__GIVEN PROBLEM__
Go through the listing beneath this task and return every line that carries the string "with".

--- Begin GIVEN DATA ---

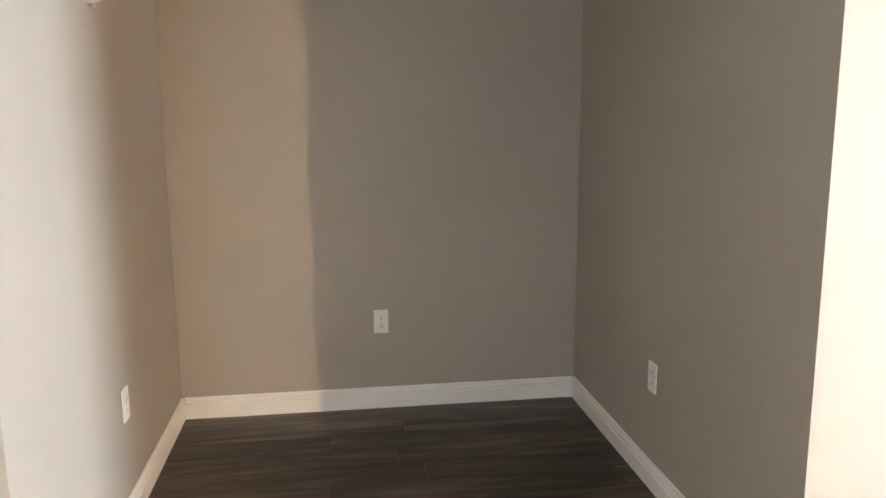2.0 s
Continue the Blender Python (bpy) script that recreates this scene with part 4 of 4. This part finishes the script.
# distant streets of houses, woods, ridge and works
def houses():
    r = random.Random(5)
    wb, rb = bmesh.new(), bmesh.new()
    for k in range(2300):
        dist = 500 + 1500 * r.random() ** 1.35
        ang = radians(r.uniform(-62, 12))
        x, y = math.sin(ang) * dist, math.cos(ang) * dist
        if ang > radians(-16) and dist < 650:
            continue
        if ang < radians(-36) and r.random() < 0.72:
            continue
        w, d, h, rise = r.uniform(4.5, 8), r.uniform(5, 8.5), r.uniform(3.8, 5.6), r.uniform(1.8, 3.0)
        m = Matrix.Translation((x, y, G)) @ Matrix.Rotation(r.choice((0, 1.57)) + ang * 0.5, 4, "Z")
        v = box_into(wb, -w / 2, -d / 2, 0, w / 2, d / 2, h)
        for q in v:
            q.co = m @ q.co
        p = [m @ Vector(c) for c in ((-w / 2 - 0.4, -d / 2 - 0.4, h), (w / 2 + 0.4, -d / 2 - 0.4, h), (w / 2 + 0.4, d / 2 + 0.4, h), (-w / 2 - 0.4, d / 2 + 0.4, h), (0, -d / 2 - 0.4, h + rise), (0, d / 2 + 0.4, h + rise))]
        vs = [rb.verts.new(c) for c in p]
        for q in ((0, 4, 5, 3), (1, 2, 5, 4), (0, 1, 4), (3, 5, 2)):
            rb.faces.new([vs[i] for i in q])
    ob = solid("distant_houses", wb, HOUSE, "far streets of brick houses with snow-dusted roofs", "houses", kind="stuff")
    part("roofs", rb, ROOFS, ob)
    # bare woodland clumps between and behind the houses
    tb = bmesh.new()
    for k in range(26000):
        u = r.random()
        if k < 9000:
            dist, ang = 250 + 1500 * r.random(), radians(r.uniform(-62, 12))
            if dist < 470 and ang > radians(-44):
                continue
            s = r.uniform(0.9, 2.1)
        else:
            dist, ang = 520 + 1900 * r.random(), radians(r.uniform(-68, -22))
            if ang > radians(-34) and dist < 1000:
                dist += 900
            s = r.uniform(1.6, 3.2)
        if dist < 950:
            s *= 0.6
        x, y = math.sin(ang) * dist, math.cos(ang) * dist
        m = Matrix.Translation((x, y, G + s * 1.4 + max(0.0, dist - 2100) * 0.06)) @ Matrix.Diagonal((s * r.uniform(0.6, 1.0), s * r.uniform(0.6, 1.0), s * r.uniform(1.1, 1.7), 1))
        c = [Vector((r.gauss(0, 1), r.gauss(0, 1), r.gauss(0, 1))).normalized() * r.uniform(0.6, 1.1) for q in range(9)]
        vs = [tb.verts.new(m @ q) for q in c]
        for q in range(9):
            a, b, d = r.sample(range(9), 3)
            try:
                tb.faces.new((vs[a], vs[b], vs[d]))
            except ValueError:
                pass
    me = bpy.data.meshes.new("distant_woods")
    tb.to_mesh(me)
    tb.free()
    me.materials.append(WOODS)
    tagged(new("distant_woods", me), "bare brown winter trees among the far houses", "woods", kind="stuff")


houses()


def ridge():
    bm = bmesh.new()
    n, prev = 160, None
    for i in range(n + 1):
        ang = radians(-75 + 100 * i / n)
        x, y = math.sin(ang), math.cos(ang)
        left = max(0.0, min(1.0, (-18 - math.degrees(ang)) / 16))
        top = 19 + 5 * left + 4 * noise.noise((i * 0.11, 0, 0)) + 3 * noise.noise((i * 0.9, 4, 0))
        col = [bm.verts.new((x * 2100, y * 2100, G)), bm.verts.new((x * 2300, y * 2300, G + top * 0.75)), bm.verts.new((x * 2500, y * 2500, G + top)), bm.verts.new((x * 3200, y * 3200, G))]
        if prev:
            for k in range(3):
                bm.faces.new((prev[k], col[k], col[k + 1], prev[k + 1]))
        prev = col
    solid("far_ridge", bm, HAZY_RIDGE, "low wooded ridge along the horizon", "ridge", smooth=True)


ridge()


def far_works():
    w = thing("power_works", "far grey works with slim stacks on the horizon", "works", (-655, 1880, G), 20)
    part("hall", boxes((-60, -20, 0, 50, 20, 22)), GREY, w)
    part("hall", boxes((-10, -22, 0, 20, 18, 28)), GREY, w)
    for x in (-40, -20, 30, 44):
        part("stack", rods(((x, 0, 20), (x, 0, 50), 3.2, 2.4), seg=10), GREY, w)
    sm = bmesh.new()
    r = random.Random(9)
    for k in range(170):
        u = k / 170
        m = Matrix.Translation((-20 - 16 * u + 6 * math.sin(u * 7) + r.gauss(0, 7 * u + 1.5), r.gauss(0, 4), 50 + 46 * u + r.gauss(0, 3))) @ Matrix.Diagonal([1.4 + 3.4 * u * r.uniform(0.3, 1.1)] * 3 + [1])
        bmesh.ops.create_icosphere(sm, subdivisions=2, radius=1, matrix=m)
    part("smoke_plume", sm, SMOKE, w, "grey smoke plume", smooth=True)
    py = thing("lattice_mast", "slim far transmission mast", "mast", (-1130, 2050, G), group="transmission masts")
    part("mast", rods(((0, 0, 0), (0, 0, 84), 3.0, 0.8), seg=6), GREY, py)
    part("crossarm", boxes((-9, -0.5, 70, 9, 0.5, 71.5), (-7, -0.5, 78, 7, 0.5, 79.5)), GREY, py)
    for x, y in ((-1085, 2060), (-1040, 2070), (-905, 2100), (-870, 2110), (-560, 2100), (-545, 2090), (-1900, 1500), (-1870, 1520)):
        copy_thing(py, pose(x, y, G, 0, 0, 20))


far_works()


# ---- laminate planks, last ----
def planks():
    top, gap = 0.0, 0.0012
    floor = bpy.data.objects["floor_den"]
    w, length = 0.165, 1.22
    cache = {}

    def plank_mesh(l, ww):
        key = (round(l, 3), round(ww, 3))
        if key not in cache:
            b = boxes((0, gap, -0.010, l - gap, ww, top - 0.0012), )
            vs = [b.verts.new(v) for v in ((0.0015, gap + 0.0015, top), (l - gap - 0.0015, gap + 0.0015, top), (l - gap - 0.0015, ww - 0.0015, top), (0.0015, ww - 0.0015, top))]
            b.faces.new(vs)
            base = [b.verts.new(v) for v in ((0, gap, top - 0.0012), (l - gap, gap, top - 0.0012), (l - gap, ww, top - 0.0012), (0, ww, top - 0.0012))]
            for k in range(4):
                b.faces.new((base[k], base[(k + 1) % 4], vs[(k + 1) % 4], vs[k]))
            cache[key] = mesh_of("plank", b, LAMINATE)
        return cache[key]

    rnd = random.Random(4)
    y = YB - w
    while y > -4.0:
        x_from, x_to = (0.0, XA) if y > 1.22 else (-1.04, 6.0)
        if y < 1.36 and y > 1.22:
            x_from = -1.04
        x = x_from - rnd.random() * length
        while x < x_to:
            a, b = max(x, x_from), min(x + length, x_to)
            if b - a > 0.02:
                ob = new("plank", plank_mesh(b - a, w))
                ob.location = (a, y, 0)
                ob.parent = floor
            x += length
        y -= w


planks()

--- End GIVEN DATA ---

__FINAL ANSWER__
Continue the Blender Python (bpy) script that recreates this scene with part 4 of 4. This part finishes the script.
    ob = solid("distant_houses", wb, HOUSE, "far streets of brick houses with snow-dusted roofs", "houses", kind="stuff")
    w = thing("power_works", "far grey works with slim stacks on the horizon", "works", (-655, 1880, G), 20)